Little Traverse Lake, infected in 1998
Native to the Caspian Sea and Ural River, zebra mussels spread across Europe more than a century ago via canal construction. Then came the transatlantic shipping era. Vessels from freshwater European ports arrived in the Great Lakes carrying ballast water full of zebra mussel larvae. When the ships picked up their American cargo, they dumped their ballast into the Great Lakes. The first North American zebra mussels were seen in 1988. They appeared in Lake St. Clair, a small lake connecting Lake Huron and Lake Erie. By 1990, they had spread to all the Great Lakes. In parts of Lake Erie, there are more than one million zebra mussels per square meter.
Cedar Lake, infected in 2000
Zebra mussels have a devastating impact on our native mussels. Clams covered with zebra mussels cannot feed, breathe, move, grow, or reproduce efficiently. Could you? Thousands of zebra mussels might layer up on one native mussel, often quadrupling the clam’s initial weight.
While the native clams’ appetites diminish, zebra mussels continue to feed heartily, sucking up the algae that would normally go to the clams, snails and small fish. Because one mussel can filter food out of up to a gallon of water per day, an infested lake or river becomes very clear very quickly. Extremely dirty lakes like Lake Erie can benefit greatly from the zebra mussels’ purifying powers. But according to Meg Woller, Leelanau Conservancy Stewardship Director, “There’s a flip side to water clarity … The water is clear because there’s no food.” When native invertebrates and small fish starve away, larger lake-dwellers need to look harder for a meal. Zebra mussels are fraying the food web.
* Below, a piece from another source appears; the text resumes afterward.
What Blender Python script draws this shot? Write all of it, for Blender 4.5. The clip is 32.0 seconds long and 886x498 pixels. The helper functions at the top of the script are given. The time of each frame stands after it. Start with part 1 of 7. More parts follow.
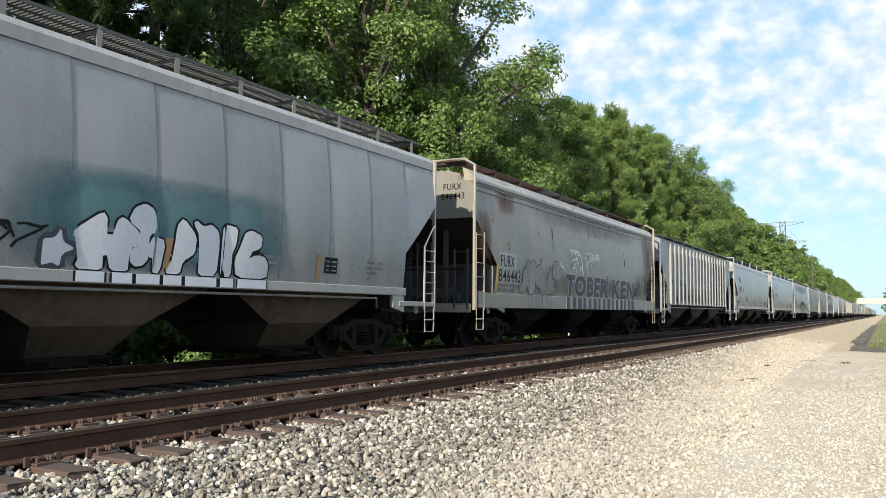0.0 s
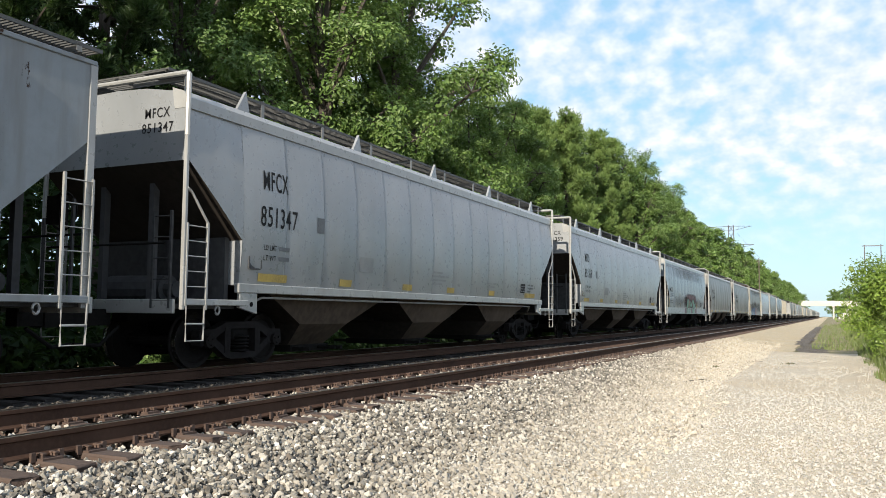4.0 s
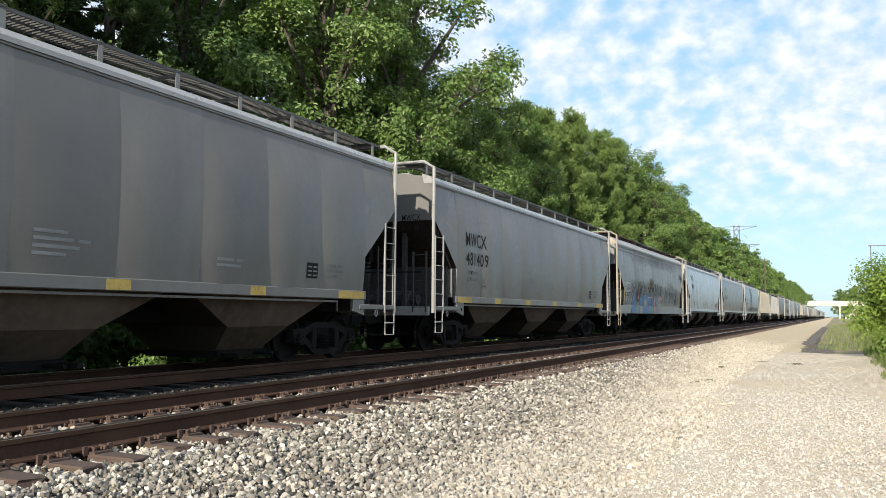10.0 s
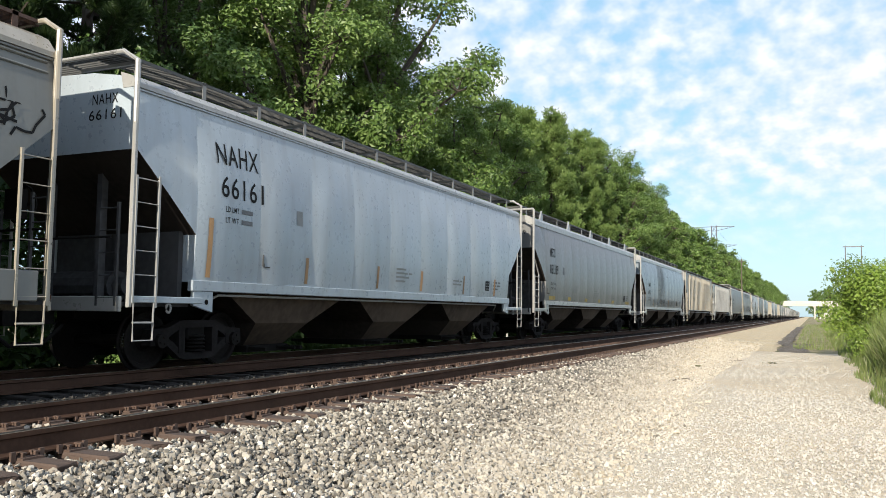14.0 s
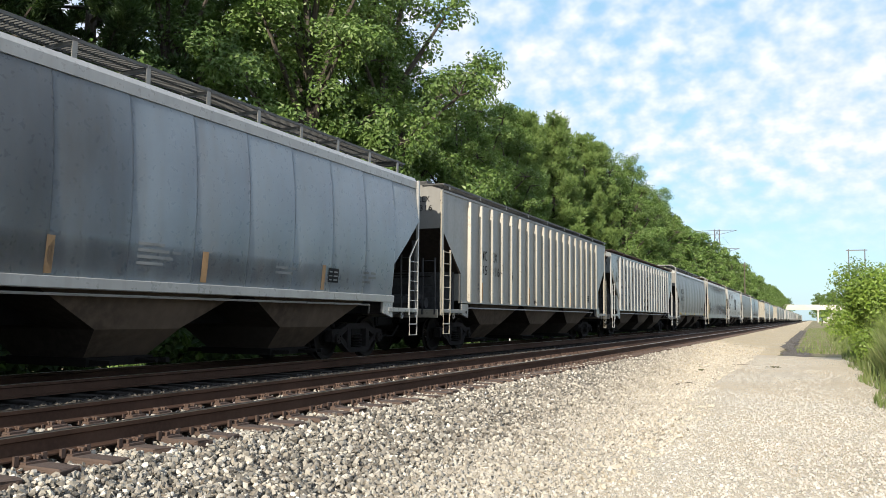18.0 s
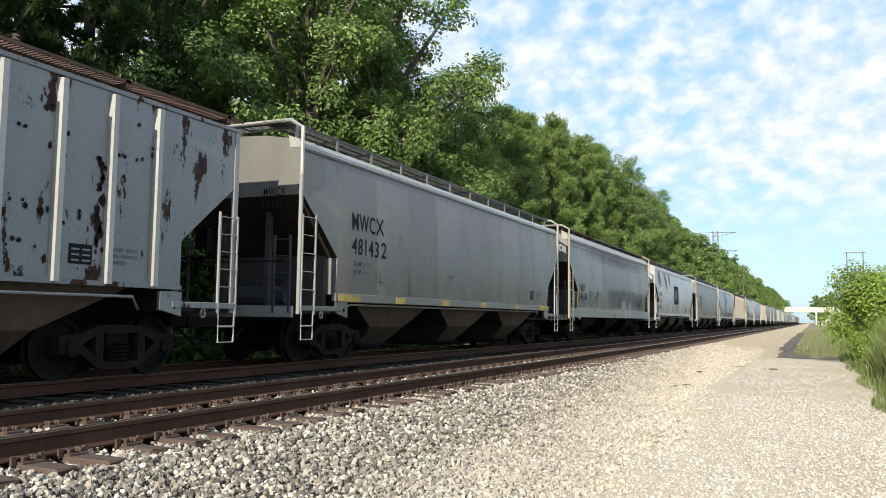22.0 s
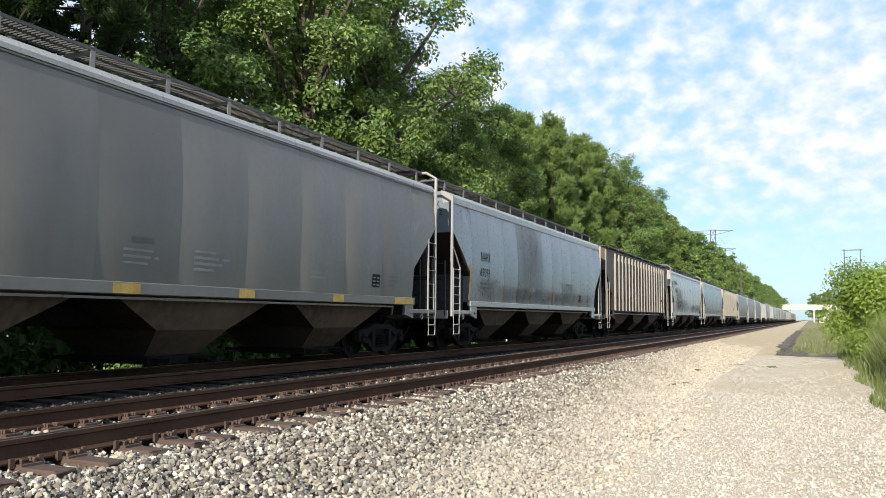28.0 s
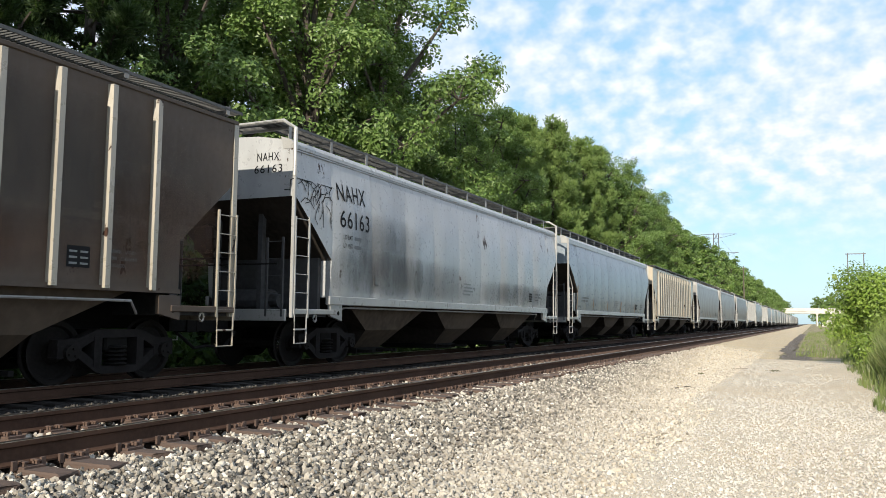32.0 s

As a food source themselves, zebra mussels are the twinkies of the freshwater world — tasty and filling, but devoid of nutrients. Fishermen describe pulling in sickly, starved whitefish with bellies full of zebra mussels.
Zebra mussels directly impact our own species as well. They clog city water-intake lines and other industrial facilities. The pipes at one Michigan power plant were victimized by 700,000 zebra mussels per square meter. Farms and golf courses are vulnerable as well, via irrigation. Boaters suffer increased drag and engine damage from attached mussels. Navigational buoys sink under the colonies’ multi-ton weight. Encrustations damage steel and concrete bridge supports. Shipwrecks, dock pilings and other underwater artifacts deteriorate when covered by the mussels. Tourism suffers when zebra mussel waste creates algal blooms, foaming and fish kills.
We have no good weapons for fighting the zebra mussel war. These adaptable molluscs put up a tough fight. Physical removal is tedious, damages underwater structures, and is seldom permanent, except in very new colonies. Chemical attacks damage innocent organisms. Boater education does slow the spread of the mussels, but only for so long, as seen in the case of Glen Lake.
Glen Lake, infected in 2002
Because the Glen Lake zebra mussel infestation is yet young, physical removal is still a viable way to control the population. If you see a clam or plant with zebra mussels attached to it, scrape off the mussels. They attach to their substrates via byssi, or dark mucous-laden threads. When you pull the zebra mussels off a clam, the byssi usually stretch and break. The ripping of its byssal threads kills the mussel; it’s like you having your guts ripped out. Try to contain the dead mussels in a bag or other enclosed container, just in case a few of the beasts escaped with their byssi unbroken (that is, with their guts intact).